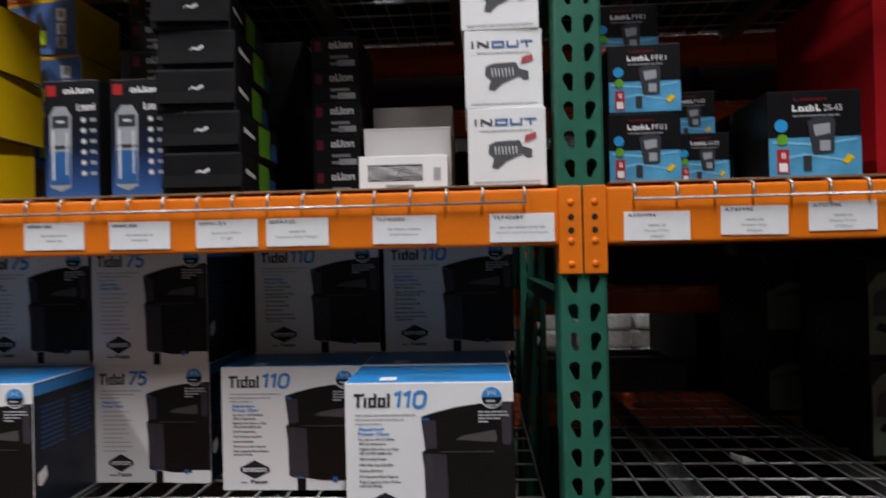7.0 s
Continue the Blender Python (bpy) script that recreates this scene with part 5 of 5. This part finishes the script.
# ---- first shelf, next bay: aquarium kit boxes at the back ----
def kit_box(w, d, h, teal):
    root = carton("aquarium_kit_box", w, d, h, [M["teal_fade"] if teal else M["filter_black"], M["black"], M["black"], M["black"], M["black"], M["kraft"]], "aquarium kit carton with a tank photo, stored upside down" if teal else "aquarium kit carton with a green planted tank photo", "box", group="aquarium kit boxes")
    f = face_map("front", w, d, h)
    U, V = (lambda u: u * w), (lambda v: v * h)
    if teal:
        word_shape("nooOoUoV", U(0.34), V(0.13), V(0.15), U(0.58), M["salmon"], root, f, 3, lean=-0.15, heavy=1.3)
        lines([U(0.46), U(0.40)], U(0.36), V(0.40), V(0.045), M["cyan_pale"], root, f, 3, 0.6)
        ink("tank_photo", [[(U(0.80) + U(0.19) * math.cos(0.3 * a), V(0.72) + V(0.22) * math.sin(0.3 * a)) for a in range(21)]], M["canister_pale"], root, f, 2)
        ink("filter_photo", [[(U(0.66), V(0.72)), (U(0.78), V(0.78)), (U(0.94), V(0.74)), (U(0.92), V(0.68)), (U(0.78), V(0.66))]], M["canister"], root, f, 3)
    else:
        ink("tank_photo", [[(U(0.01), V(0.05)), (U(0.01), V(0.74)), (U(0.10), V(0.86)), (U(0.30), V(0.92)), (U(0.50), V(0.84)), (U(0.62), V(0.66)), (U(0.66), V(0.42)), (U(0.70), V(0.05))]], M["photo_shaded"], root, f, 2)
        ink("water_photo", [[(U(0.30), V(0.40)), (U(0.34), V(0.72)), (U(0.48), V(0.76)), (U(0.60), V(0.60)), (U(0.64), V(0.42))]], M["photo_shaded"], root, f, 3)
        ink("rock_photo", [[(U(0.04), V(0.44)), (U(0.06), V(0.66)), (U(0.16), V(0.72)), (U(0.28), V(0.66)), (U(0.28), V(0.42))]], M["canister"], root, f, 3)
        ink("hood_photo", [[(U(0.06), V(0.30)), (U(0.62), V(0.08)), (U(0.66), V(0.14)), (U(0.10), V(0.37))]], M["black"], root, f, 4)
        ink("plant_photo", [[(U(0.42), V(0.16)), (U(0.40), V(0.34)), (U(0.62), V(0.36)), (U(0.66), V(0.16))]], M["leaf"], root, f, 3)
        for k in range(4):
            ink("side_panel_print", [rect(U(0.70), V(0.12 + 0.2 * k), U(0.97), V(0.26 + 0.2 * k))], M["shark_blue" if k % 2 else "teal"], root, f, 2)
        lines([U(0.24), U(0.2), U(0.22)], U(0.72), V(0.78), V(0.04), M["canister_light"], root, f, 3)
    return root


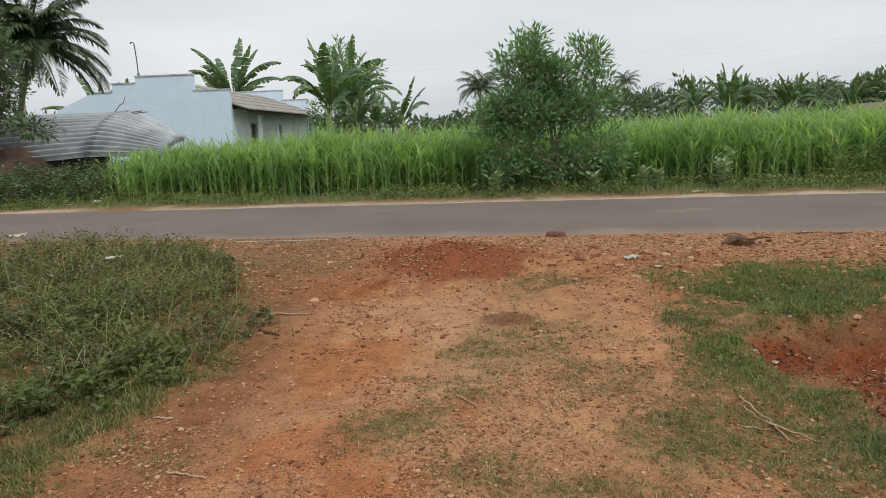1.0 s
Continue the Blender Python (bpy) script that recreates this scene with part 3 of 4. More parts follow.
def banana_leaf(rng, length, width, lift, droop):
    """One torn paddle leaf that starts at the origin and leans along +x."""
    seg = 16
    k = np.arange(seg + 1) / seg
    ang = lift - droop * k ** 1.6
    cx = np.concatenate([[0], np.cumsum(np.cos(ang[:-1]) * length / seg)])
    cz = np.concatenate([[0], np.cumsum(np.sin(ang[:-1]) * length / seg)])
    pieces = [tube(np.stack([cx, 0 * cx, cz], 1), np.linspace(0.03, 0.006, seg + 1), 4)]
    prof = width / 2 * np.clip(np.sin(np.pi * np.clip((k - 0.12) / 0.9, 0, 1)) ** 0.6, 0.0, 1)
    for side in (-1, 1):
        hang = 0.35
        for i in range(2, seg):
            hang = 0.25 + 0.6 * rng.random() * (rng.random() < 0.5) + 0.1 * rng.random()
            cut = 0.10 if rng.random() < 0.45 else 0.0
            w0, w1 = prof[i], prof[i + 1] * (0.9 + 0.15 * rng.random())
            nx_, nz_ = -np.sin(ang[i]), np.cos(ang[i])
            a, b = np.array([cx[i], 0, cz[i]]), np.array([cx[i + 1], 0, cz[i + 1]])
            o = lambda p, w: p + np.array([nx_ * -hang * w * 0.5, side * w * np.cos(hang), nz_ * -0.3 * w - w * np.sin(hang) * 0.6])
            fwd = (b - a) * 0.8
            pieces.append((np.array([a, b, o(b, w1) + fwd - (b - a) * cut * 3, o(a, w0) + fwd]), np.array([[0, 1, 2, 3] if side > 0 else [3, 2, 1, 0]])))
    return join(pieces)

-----

* **AIM OF THE TASK**: Repeat each line of the records above exactly, but do not copy the pictures.

* **PROBLEM SOLUTION**:
7.0 s
Continue the Blender Python (bpy) script that recreates this scene with part 5 of 5. This part finishes the script.
# ---- first shelf, next bay: aquarium kit boxes at the back ----
def kit_box(w, d, h, teal):
    root = carton("aquarium_kit_box", w, d, h, [M["teal_fade"] if teal else M["filter_black"], M["black"], M["black"], M["black"], M["black"], M["kraft"]], "aquarium kit carton with a tank photo, stored upside down" if teal else "aquarium kit carton with a green planted tank photo", "box", group="aquarium kit boxes")
    f = face_map("front", w, d, h)
    U, V = (lambda u: u * w), (lambda v: v * h)
    if teal:
        word_shape("nooOoUoV", U(0.34), V(0.13), V(0.15), U(0.58), M["salmon"], root, f, 3, lean=-0.15, heavy=1.3)
        lines([U(0.46), U(0.40)], U(0.36), V(0.40), V(0.045), M["cyan_pale"], root, f, 3, 0.6)
        ink("tank_photo", [[(U(0.80) + U(0.19) * math.cos(0.3 * a), V(0.72) + V(0.22) * math.sin(0.3 * a)) for a in range(21)]], M["canister_pale"], root, f, 2)
        ink("filter_photo", [[(U(0.66), V(0.72)), (U(0.78), V(0.78)), (U(0.94), V(0.74)), (U(0.92), V(0.68)), (U(0.78), V(0.66))]], M["canister"], root, f, 3)
    else:
        ink("tank_photo", [[(U(0.01), V(0.05)), (U(0.01), V(0.74)), (U(0.10), V(0.86)), (U(0.30), V(0.92)), (U(0.50), V(0.84)), (U(0.62), V(0.66)), (U(0.66), V(0.42)), (U(0.70), V(0.05))]], M["photo_shaded"], root, f, 2)
        ink("water_photo", [[(U(0.30), V(0.40)), (U(0.34), V(0.72)), (U(0.48), V(0.76)), (U(0.60), V(0.60)), (U(0.64), V(0.42))]], M["photo_shaded"], root, f, 3)
        ink("rock_photo", [[(U(0.04), V(0.44)), (U(0.06), V(0.66)), (U(0.16), V(0.72)), (U(0.28), V(0.66)), (U(0.28), V(0.42))]], M["canister"], root, f, 3)
        ink("hood_photo", [[(U(0.06), V(0.30)), (U(0.62), V(0.08)), (U(0.66), V(0.14)), (U(0.10), V(0.37))]], M["black"], root, f, 4)
        ink("plant_photo", [[(U(0.42), V(0.16)), (U(0.40), V(0.34)), (U(0.62), V(0.36)), (U(0.66), V(0.16))]], M["leaf"], root, f, 3)
        for k in range(4):
            ink("side_panel_print", [rect(U(0.70), V(0.12 + 0.2 * k), U(0.97), V(0.26 + 0.2 * k))], M["shark_blue" if k % 2 else "teal"], root, f, 2)
        lines([U(0.24), U(0.2), U(0.22)], U(0.72), V(0.78), V(0.04), M["canister_light"], root, f, 3)
    return root


1.0 s
Continue the Blender Python (bpy) script that recreates this scene with part 3 of 4. More parts follow.
def banana_leaf(rng, length, width, lift, droop):
    """One torn paddle leaf that starts at the origin and leans along +x."""
    seg = 16
    k = np.arange(seg + 1) / seg
    ang = lift - droop * k ** 1.6
    cx = np.concatenate([[0], np.cumsum(np.cos(ang[:-1]) * length / seg)])
    cz = np.concatenate([[0], np.cumsum(np.sin(ang[:-1]) * length / seg)])
    pieces = [tube(np.stack([cx, 0 * cx, cz], 1), np.linspace(0.03, 0.006, seg + 1), 4)]
    prof = width / 2 * np.clip(np.sin(np.pi * np.clip((k - 0.12) / 0.9, 0, 1)) ** 0.6, 0.0, 1)
    for side in (-1, 1):
        hang = 0.35
        for i in range(2, seg):
            hang = 0.25 + 0.6 * rng.random() * (rng.random() < 0.5) + 0.1 * rng.random()
            cut = 0.10 if rng.random() < 0.45 else 0.0
            w0, w1 = prof[i], prof[i + 1] * (0.9 + 0.15 * rng.random())
            nx_, nz_ = -np.sin(ang[i]), np.cos(ang[i])
            a, b = np.array([cx[i], 0, cz[i]]), np.array([cx[i + 1], 0, cz[i + 1]])
            o = lambda p, w: p + np.array([nx_ * -hang * w * 0.5, side * w * np.cos(hang), nz_ * -0.3 * w - w * np.sin(hang) * 0.6])
            fwd = (b - a) * 0.8
            pieces.append((np.array([a, b, o(b, w1) + fwd - (b - a) * cut * 3, o(a, w0) + fwd]), np.array([[0, 1, 2, 3] if side > 0 else [3, 2, 1, 0]])))
    return join(pieces)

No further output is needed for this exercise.